Le CSEB note à propos des subventions : « Comme l’éleveur ne supporte pas le coût réel de l’investissement, ce qui confère à sa production une apparence de rentabilité, il est incité à maintenir voire augmenter son cheptel. En confortant la concentration animale, ces aides couplées freinent l’émergence de voies durables de création de valeur joutée. »

C’est pourquoi il est proposé que l’Assemblée nationale se saisisse de ce dossier et que soit créée une commission d’enquête.

Elle se proposera de répondre à la question de savoir pourquoi la France est dans l’incapacité chronique d’appliquer les différentes réglementations européennes et nationales concernant la pollution des eaux bretonnes par les nitrates, responsable des marées vertes.

Elle se demandera en outre et surtout quelles solutions concrètes peuvent être apportées à ce problème et quelles sont les voies possibles de transformation de la filière agricole bretonne, afin de sauvegarder un secteur utile à la société toute entière.

Enfin, elle se demandera comment réorienter les aides agricoles européennes, utilisées en contradiction avec différents traités européens, vers l’accompagnement d’un plan de reconversion des exploitations dans les bassins concernés.
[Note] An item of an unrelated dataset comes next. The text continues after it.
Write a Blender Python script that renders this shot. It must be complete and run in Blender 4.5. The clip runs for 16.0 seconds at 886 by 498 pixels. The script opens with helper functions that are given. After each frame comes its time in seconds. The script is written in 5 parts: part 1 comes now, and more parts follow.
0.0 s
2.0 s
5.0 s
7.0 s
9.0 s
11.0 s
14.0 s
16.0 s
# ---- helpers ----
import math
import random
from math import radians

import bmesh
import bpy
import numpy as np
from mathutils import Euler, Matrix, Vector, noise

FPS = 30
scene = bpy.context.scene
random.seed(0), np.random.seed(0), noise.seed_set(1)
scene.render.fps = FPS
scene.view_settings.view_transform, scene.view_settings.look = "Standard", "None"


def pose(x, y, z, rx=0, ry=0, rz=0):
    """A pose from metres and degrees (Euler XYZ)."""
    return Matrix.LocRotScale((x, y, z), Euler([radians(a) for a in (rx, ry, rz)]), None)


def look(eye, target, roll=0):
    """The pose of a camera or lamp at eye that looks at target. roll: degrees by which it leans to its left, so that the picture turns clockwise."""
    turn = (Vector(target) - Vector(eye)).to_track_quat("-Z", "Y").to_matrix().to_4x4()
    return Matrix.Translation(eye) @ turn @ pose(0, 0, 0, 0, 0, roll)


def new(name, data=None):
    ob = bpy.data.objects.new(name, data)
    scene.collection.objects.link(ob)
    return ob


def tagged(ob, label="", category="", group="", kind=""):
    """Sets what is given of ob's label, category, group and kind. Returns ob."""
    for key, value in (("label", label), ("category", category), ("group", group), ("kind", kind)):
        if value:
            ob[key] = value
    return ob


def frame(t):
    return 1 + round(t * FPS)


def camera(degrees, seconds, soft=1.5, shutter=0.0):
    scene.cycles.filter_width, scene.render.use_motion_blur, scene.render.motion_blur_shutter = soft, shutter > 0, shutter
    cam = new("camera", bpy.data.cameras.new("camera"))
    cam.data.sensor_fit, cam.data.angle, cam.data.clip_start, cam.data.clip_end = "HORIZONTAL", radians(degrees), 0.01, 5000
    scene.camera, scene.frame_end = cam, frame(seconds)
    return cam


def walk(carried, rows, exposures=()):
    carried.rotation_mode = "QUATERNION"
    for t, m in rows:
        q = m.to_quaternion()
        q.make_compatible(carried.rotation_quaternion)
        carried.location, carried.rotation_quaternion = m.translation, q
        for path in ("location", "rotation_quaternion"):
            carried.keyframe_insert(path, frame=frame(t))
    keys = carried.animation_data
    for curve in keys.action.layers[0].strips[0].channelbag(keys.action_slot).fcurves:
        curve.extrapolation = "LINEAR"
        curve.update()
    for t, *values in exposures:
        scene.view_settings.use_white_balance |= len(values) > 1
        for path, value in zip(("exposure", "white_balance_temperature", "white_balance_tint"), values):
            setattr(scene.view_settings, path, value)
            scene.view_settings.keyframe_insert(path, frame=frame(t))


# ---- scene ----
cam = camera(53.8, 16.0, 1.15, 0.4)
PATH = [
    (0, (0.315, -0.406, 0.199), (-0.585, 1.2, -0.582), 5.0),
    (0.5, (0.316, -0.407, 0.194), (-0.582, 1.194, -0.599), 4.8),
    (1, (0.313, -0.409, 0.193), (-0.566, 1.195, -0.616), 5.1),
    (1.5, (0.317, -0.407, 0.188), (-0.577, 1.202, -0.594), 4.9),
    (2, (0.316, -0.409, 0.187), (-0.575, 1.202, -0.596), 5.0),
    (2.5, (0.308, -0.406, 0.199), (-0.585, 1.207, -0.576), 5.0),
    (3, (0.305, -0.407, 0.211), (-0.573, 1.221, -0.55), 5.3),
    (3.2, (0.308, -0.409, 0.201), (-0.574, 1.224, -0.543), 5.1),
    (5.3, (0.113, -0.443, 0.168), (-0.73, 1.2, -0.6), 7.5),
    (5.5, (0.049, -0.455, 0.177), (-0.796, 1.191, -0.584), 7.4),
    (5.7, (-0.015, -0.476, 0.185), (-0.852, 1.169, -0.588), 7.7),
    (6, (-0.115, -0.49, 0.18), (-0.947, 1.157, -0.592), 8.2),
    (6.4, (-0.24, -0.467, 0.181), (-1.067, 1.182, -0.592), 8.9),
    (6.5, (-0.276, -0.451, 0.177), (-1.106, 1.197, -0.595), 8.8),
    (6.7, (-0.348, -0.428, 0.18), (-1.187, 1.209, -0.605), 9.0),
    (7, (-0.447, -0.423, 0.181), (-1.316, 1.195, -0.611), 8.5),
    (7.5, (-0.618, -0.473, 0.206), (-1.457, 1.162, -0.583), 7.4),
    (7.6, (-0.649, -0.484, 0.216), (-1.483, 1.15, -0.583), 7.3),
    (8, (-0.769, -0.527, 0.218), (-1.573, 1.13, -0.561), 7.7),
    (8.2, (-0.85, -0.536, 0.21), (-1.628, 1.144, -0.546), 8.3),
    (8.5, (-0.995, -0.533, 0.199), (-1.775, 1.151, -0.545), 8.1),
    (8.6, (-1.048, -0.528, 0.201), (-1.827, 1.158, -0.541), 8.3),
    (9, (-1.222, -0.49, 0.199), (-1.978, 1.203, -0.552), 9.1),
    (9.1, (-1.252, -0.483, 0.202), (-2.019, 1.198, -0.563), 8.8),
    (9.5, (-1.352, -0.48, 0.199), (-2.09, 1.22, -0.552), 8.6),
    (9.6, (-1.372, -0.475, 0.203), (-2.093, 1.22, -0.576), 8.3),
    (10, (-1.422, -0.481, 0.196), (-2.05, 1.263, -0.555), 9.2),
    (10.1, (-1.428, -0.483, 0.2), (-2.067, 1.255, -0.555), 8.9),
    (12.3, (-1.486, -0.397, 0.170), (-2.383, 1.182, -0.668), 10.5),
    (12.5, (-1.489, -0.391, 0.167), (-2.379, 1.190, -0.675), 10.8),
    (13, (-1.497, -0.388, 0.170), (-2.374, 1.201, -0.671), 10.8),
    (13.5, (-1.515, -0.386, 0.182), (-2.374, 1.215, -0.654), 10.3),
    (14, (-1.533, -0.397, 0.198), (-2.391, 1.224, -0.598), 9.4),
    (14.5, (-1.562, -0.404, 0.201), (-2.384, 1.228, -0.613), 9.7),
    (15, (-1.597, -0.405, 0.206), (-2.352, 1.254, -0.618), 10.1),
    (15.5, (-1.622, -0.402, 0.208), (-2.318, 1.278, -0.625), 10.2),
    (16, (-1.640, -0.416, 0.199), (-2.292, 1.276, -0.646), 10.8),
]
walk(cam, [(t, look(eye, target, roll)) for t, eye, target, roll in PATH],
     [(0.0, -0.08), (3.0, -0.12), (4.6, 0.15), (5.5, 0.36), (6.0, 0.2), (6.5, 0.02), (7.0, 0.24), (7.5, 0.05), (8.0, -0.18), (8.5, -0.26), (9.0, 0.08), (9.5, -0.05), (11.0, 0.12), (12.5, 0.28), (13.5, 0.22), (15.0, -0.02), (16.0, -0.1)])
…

Sous le bénéfice de ces observations, Mesdames, Messieurs, il vous est demandé de bien vouloir adopter l’article unique de cette proposition de résolution.

PROPOSITION DE RÉSOLUTION

Article unique

Il est créé, en application des articles 137 et suivants du règlement de l’Assemblée nationale, une commission d’enquête parlementaire de 30 membres relative au problème des algues vertes dans l’Ouest de la France.
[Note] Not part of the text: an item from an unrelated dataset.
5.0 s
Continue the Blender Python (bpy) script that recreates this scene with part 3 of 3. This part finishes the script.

Elle devra notamment aborder les questions suivantes :

– les causes de la carence de l’État dans la mise en œuvre des réglementations européennes et nationales concernant la pollution nitratée des eaux bretonnes ;

– les solutions à apporter à ce problème environnemental majeur afin de permettre un développement durable du secteur agricole en Bretagne ;

– la réorientation des aides agricoles européennes pour aider à la reconversion des exploitations dans les bassins concernés.